### Aim of the task
Word for word, quote all of the material, omitting the pictures.

### Data extract
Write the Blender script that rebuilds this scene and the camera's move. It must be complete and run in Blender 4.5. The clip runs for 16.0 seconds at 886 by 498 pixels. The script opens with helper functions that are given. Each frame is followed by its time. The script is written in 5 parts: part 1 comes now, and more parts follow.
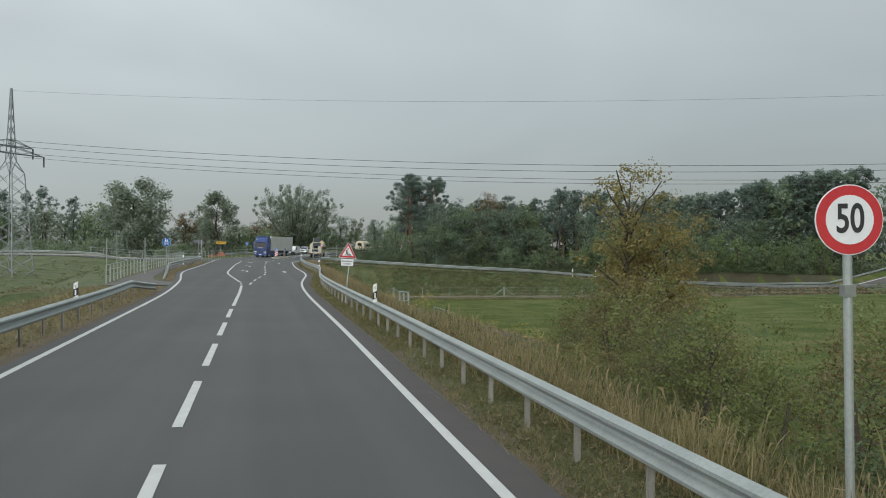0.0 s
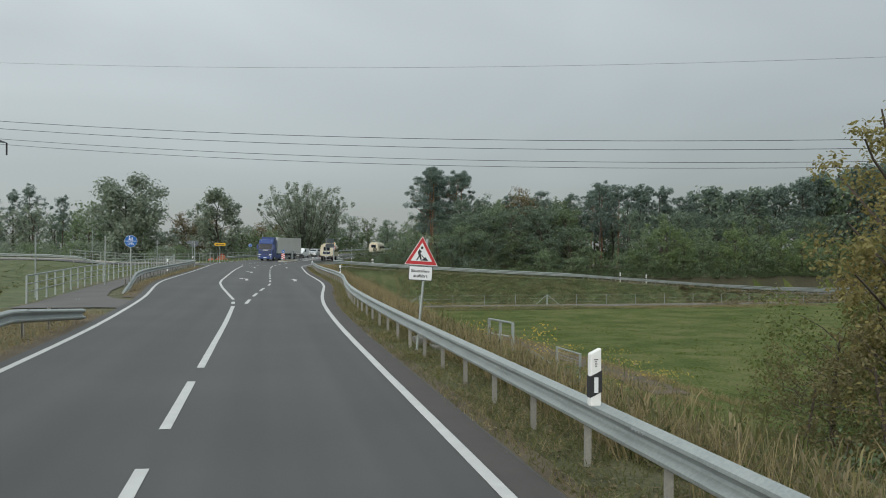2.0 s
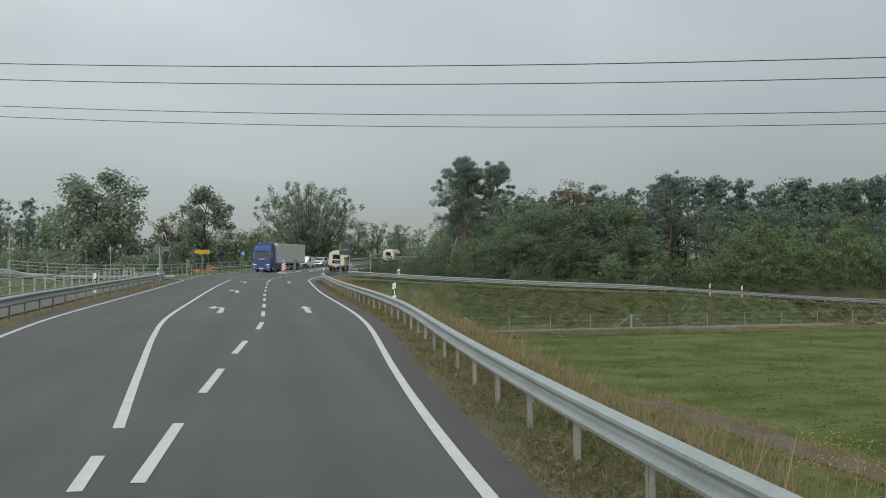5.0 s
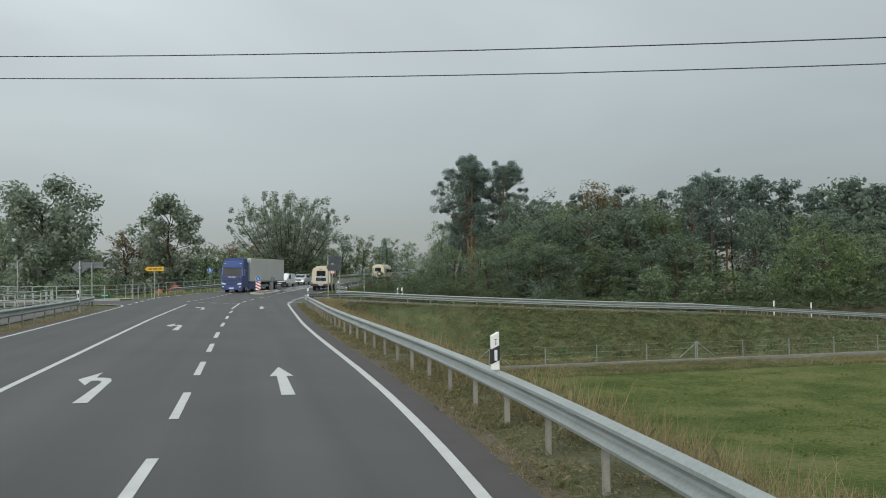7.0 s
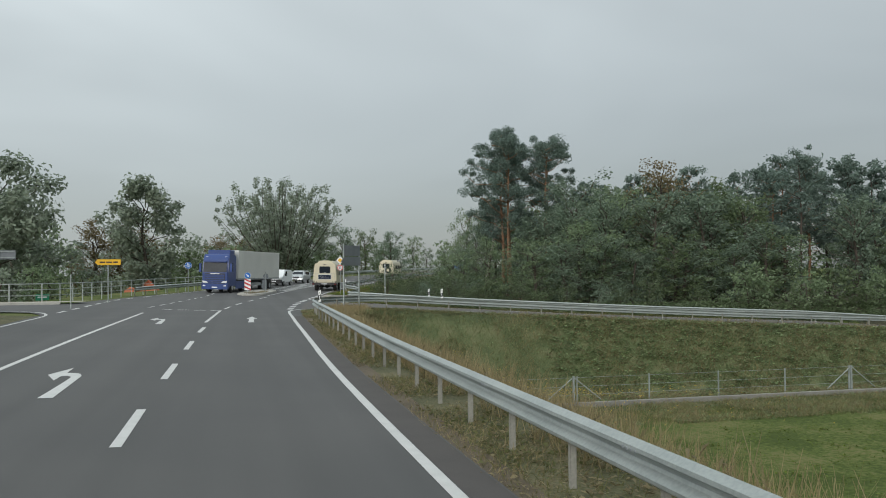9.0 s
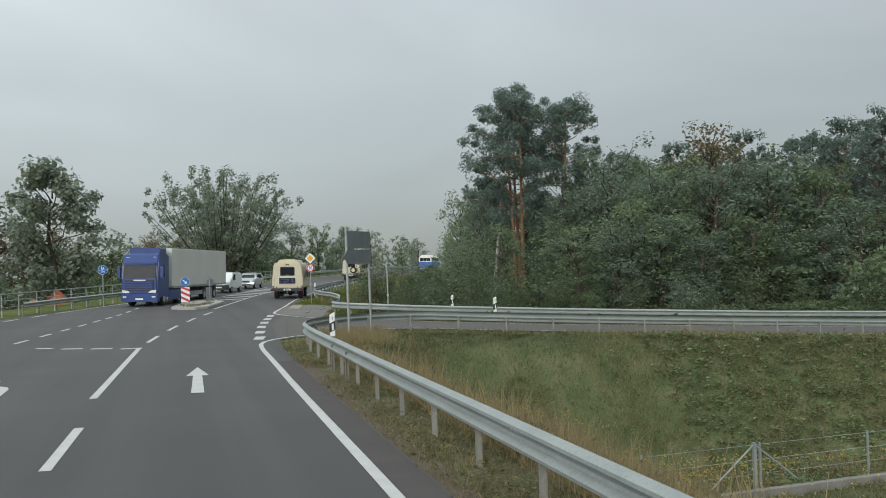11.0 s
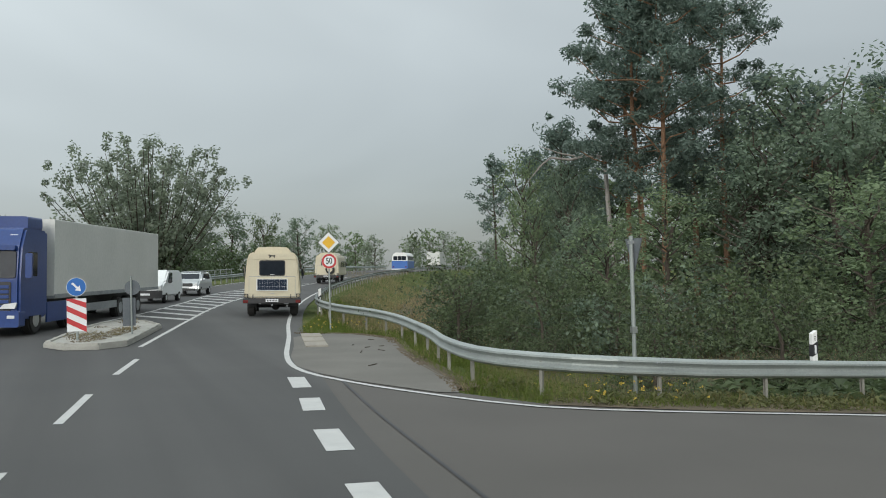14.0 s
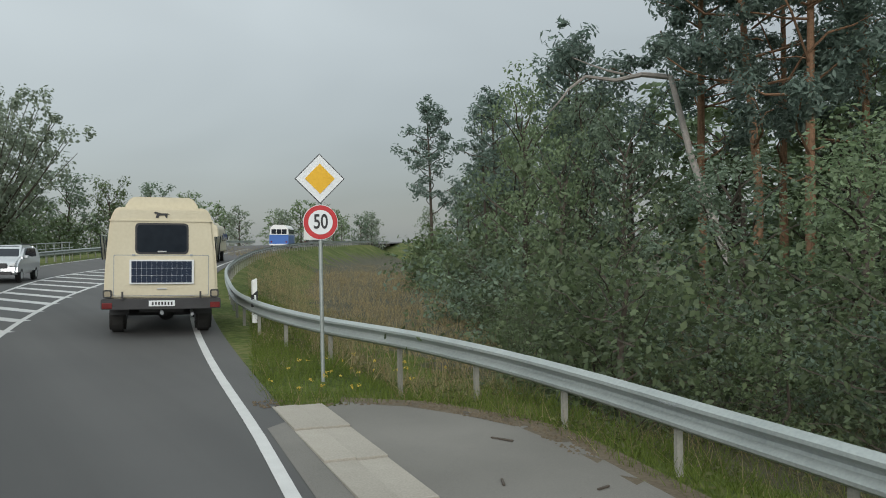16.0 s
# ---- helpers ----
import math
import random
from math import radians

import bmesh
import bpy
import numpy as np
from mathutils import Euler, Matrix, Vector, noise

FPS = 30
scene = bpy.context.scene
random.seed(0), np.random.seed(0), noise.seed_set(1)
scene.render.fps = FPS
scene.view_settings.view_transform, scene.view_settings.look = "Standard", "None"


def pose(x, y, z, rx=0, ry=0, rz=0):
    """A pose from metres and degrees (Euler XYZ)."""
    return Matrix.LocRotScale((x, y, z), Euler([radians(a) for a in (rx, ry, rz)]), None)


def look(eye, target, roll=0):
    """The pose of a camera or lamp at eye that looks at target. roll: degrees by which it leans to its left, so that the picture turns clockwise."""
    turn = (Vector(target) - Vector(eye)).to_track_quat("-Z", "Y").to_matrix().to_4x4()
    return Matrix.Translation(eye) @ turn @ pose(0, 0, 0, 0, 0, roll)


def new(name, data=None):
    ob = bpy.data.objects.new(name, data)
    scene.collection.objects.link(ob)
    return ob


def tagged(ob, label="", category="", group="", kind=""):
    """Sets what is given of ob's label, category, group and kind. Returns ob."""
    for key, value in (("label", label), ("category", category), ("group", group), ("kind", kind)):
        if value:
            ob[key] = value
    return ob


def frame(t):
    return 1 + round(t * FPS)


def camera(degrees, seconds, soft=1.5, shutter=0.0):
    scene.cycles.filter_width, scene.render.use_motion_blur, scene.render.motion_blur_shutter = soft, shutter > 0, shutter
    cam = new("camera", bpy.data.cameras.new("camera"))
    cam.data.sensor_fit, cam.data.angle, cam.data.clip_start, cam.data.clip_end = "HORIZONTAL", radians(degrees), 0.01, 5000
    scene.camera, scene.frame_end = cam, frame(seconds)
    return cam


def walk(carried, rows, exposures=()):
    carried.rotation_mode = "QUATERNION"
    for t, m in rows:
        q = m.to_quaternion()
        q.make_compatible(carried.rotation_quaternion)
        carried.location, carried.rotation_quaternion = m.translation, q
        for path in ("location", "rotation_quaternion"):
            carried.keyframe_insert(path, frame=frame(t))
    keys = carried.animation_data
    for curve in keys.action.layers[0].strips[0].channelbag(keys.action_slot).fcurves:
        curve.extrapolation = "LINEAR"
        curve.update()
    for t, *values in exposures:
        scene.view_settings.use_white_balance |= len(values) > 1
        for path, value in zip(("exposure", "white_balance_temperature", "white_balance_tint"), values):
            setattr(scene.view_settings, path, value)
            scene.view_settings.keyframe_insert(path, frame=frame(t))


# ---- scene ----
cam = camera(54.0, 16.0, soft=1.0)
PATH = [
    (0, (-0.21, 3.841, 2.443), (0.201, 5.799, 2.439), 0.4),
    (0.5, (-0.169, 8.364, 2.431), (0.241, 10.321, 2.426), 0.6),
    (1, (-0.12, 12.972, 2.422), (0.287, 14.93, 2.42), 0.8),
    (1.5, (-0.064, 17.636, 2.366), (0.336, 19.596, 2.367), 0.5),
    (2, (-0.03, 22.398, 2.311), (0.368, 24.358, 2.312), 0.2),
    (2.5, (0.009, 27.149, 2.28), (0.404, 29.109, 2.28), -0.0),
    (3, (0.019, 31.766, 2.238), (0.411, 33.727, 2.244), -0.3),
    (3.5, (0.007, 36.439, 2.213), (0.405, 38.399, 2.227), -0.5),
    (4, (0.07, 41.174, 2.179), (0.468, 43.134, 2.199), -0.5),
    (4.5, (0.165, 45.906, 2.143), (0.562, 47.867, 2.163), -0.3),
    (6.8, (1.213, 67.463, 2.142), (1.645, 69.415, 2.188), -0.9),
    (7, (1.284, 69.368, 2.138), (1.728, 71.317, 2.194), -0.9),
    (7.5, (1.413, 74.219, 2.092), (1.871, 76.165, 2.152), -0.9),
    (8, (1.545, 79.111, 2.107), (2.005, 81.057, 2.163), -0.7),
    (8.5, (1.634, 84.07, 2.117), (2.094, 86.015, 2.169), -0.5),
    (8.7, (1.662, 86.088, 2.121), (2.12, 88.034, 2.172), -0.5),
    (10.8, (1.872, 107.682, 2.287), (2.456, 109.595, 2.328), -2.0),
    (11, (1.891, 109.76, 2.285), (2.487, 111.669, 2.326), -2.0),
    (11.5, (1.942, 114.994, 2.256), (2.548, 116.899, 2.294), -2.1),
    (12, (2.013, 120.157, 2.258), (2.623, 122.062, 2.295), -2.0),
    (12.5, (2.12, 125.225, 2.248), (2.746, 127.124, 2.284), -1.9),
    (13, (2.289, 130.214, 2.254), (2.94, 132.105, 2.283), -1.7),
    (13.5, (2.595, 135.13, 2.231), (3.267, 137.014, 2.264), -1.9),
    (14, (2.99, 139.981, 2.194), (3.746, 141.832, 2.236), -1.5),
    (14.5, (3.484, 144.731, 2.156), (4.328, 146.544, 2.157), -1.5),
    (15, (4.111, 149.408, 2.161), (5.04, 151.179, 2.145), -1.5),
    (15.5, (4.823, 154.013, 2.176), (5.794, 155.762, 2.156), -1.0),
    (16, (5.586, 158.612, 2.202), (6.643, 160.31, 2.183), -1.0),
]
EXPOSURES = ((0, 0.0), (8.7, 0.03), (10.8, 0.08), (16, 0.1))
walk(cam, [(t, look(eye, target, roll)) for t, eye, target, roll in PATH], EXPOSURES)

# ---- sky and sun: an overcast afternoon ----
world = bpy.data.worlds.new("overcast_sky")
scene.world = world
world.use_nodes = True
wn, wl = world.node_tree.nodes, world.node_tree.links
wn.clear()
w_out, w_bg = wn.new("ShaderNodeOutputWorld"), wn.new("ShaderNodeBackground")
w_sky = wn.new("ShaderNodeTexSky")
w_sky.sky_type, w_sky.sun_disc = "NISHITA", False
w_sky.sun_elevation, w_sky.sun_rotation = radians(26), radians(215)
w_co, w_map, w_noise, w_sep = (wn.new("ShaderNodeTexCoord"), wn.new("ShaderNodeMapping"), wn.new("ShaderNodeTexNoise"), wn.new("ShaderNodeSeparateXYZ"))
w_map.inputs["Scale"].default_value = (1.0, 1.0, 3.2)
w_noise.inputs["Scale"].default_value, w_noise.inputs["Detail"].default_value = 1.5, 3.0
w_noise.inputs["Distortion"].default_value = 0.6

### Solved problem
Write the Blender script that rebuilds this scene and the camera's move. It must be complete and run in Blender 4.5. The clip runs for 16.0 seconds at 886 by 498 pixels. The script opens with helper functions that are given. Each frame is followed by its time. The script is written in 5 parts: part 1 comes now, and more parts follow.
0.0 s
2.0 s
5.0 s
7.0 s
9.0 s
11.0 s
14.0 s
16.0 s
# ---- helpers ----
import math
import random
from math import radians

import bmesh
import bpy
import numpy as np
from mathutils import Euler, Matrix, Vector, noise

FPS = 30
scene = bpy.context.scene
random.seed(0), np.random.seed(0), noise.seed_set(1)
scene.render.fps = FPS
scene.view_settings.view_transform, scene.view_settings.look = "Standard", "None"


def pose(x, y, z, rx=0, ry=0, rz=0):
    """A pose from metres and degrees (Euler XYZ)."""
    return Matrix.LocRotScale((x, y, z), Euler([radians(a) for a in (rx, ry, rz)]), None)


def look(eye, target, roll=0):
    """The pose of a camera or lamp at eye that looks at target. roll: degrees by which it leans to its left, so that the picture turns clockwise."""
    turn = (Vector(target) - Vector(eye)).to_track_quat("-Z", "Y").to_matrix().to_4x4()
    return Matrix.Translation(eye) @ turn @ pose(0, 0, 0, 0, 0, roll)


def new(name, data=None):
    ob = bpy.data.objects.new(name, data)
    scene.collection.objects.link(ob)
    return ob


def tagged(ob, label="", category="", group="", kind=""):
    """Sets what is given of ob's label, category, group and kind. Returns ob."""
    for key, value in (("label", label), ("category", category), ("group", group), ("kind", kind)):
        if value:
            ob[key] = value
    return ob


def frame(t):
    return 1 + round(t * FPS)


def camera(degrees, seconds, soft=1.5, shutter=0.0):
    scene.cycles.filter_width, scene.render.use_motion_blur, scene.render.motion_blur_shutter = soft, shutter > 0, shutter
    cam = new("camera", bpy.data.cameras.new("camera"))
    cam.data.sensor_fit, cam.data.angle, cam.data.clip_start, cam.data.clip_end = "HORIZONTAL", radians(degrees), 0.01, 5000
    scene.camera, scene.frame_end = cam, frame(seconds)
    return cam


def walk(carried, rows, exposures=()):
    carried.rotation_mode = "QUATERNION"
    for t, m in rows:
        q = m.to_quaternion()
        q.make_compatible(carried.rotation_quaternion)
        carried.location, carried.rotation_quaternion = m.translation, q
        for path in ("location", "rotation_quaternion"):
            carried.keyframe_insert(path, frame=frame(t))
    keys = carried.animation_data
    for curve in keys.action.layers[0].strips[0].channelbag(keys.action_slot).fcurves:
        curve.extrapolation = "LINEAR"
        curve.update()
    for t, *values in exposures:
        scene.view_settings.use_white_balance |= len(values) > 1
        for path, value in zip(("exposure", "white_balance_temperature", "white_balance_tint"), values):
            setattr(scene.view_settings, path, value)
            scene.view_settings.keyframe_insert(path, frame=frame(t))


# ---- scene ----
cam = camera(54.0, 16.0, soft=1.0)
PATH = [
    (0, (-0.21, 3.841, 2.443), (0.201, 5.799, 2.439), 0.4),
    (0.5, (-0.169, 8.364, 2.431), (0.241, 10.321, 2.426), 0.6),
    (1, (-0.12, 12.972, 2.422), (0.287, 14.93, 2.42), 0.8),
    (1.5, (-0.064, 17.636, 2.366), (0.336, 19.596, 2.367), 0.5),
    (2, (-0.03, 22.398, 2.311), (0.368, 24.358, 2.312), 0.2),
    (2.5, (0.009, 27.149, 2.28), (0.404, 29.109, 2.28), -0.0),
    (3, (0.019, 31.766, 2.238), (0.411, 33.727, 2.244), -0.3),
    (3.5, (0.007, 36.439, 2.213), (0.405, 38.399, 2.227), -0.5),
    (4, (0.07, 41.174, 2.179), (0.468, 43.134, 2.199), -0.5),
    (4.5, (0.165, 45.906, 2.143), (0.562, 47.867, 2.163), -0.3),
    (6.8, (1.213, 67.463, 2.142), (1.645, 69.415, 2.188), -0.9),
    (7, (1.284, 69.368, 2.138), (1.728, 71.317, 2.194), -0.9),
    (7.5, (1.413, 74.219, 2.092), (1.871, 76.165, 2.152), -0.9),
    (8, (1.545, 79.111, 2.107), (2.005, 81.057, 2.163), -0.7),
    (8.5, (1.634, 84.07, 2.117), (2.094, 86.015, 2.169), -0.5),
    (8.7, (1.662, 86.088, 2.121), (2.12, 88.034, 2.172), -0.5),
    (10.8, (1.872, 107.682, 2.287), (2.456, 109.595, 2.328), -2.0),
    (11, (1.891, 109.76, 2.285), (2.487, 111.669, 2.326), -2.0),
    (11.5, (1.942, 114.994, 2.256), (2.548, 116.899, 2.294), -2.1),
    (12, (2.013, 120.157, 2.258), (2.623, 122.062, 2.295), -2.0),
    (12.5, (2.12, 125.225, 2.248), (2.746, 127.124, 2.284), -1.9),
    (13, (2.289, 130.214, 2.254), (2.94, 132.105, 2.283), -1.7),
    (13.5, (2.595, 135.13, 2.231), (3.267, 137.014, 2.264), -1.9),
    (14, (2.99, 139.981, 2.194), (3.746, 141.832, 2.236), -1.5),
    (14.5, (3.484, 144.731, 2.156), (4.328, 146.544, 2.157), -1.5),
    (15, (4.111, 149.408, 2.161), (5.04, 151.179, 2.145), -1.5),
    (15.5, (4.823, 154.013, 2.176), (5.794, 155.762, 2.156), -1.0),
    (16, (5.586, 158.612, 2.202), (6.643, 160.31, 2.183), -1.0),
]
EXPOSURES = ((0, 0.0), (8.7, 0.03), (10.8, 0.08), (16, 0.1))
walk(cam, [(t, look(eye, target, roll)) for t, eye, target, roll in PATH], EXPOSURES)

# ---- sky and sun: an overcast afternoon ----
world = bpy.data.worlds.new("overcast_sky")
scene.world = world
world.use_nodes = True
wn, wl = world.node_tree.nodes, world.node_tree.links
wn.clear()
w_out, w_bg = wn.new("ShaderNodeOutputWorld"), wn.new("ShaderNodeBackground")
w_sky = wn.new("ShaderNodeTexSky")
w_sky.sky_type, w_sky.sun_disc = "NISHITA", False
w_sky.sun_elevation, w_sky.sun_rotation = radians(26), radians(215)
w_co, w_map, w_noise, w_sep = (wn.new("ShaderNodeTexCoord"), wn.new("ShaderNodeMapping"), wn.new("ShaderNodeTexNoise"), wn.new("ShaderNodeSeparateXYZ"))
w_map.inputs["Scale"].default_value = (1.0, 1.0, 3.2)
w_noise.inputs["Scale"].default_value, w_noise.inputs["Detail"].default_value = 1.5, 3.0
w_noise.inputs["Distortion"].default_value = 0.6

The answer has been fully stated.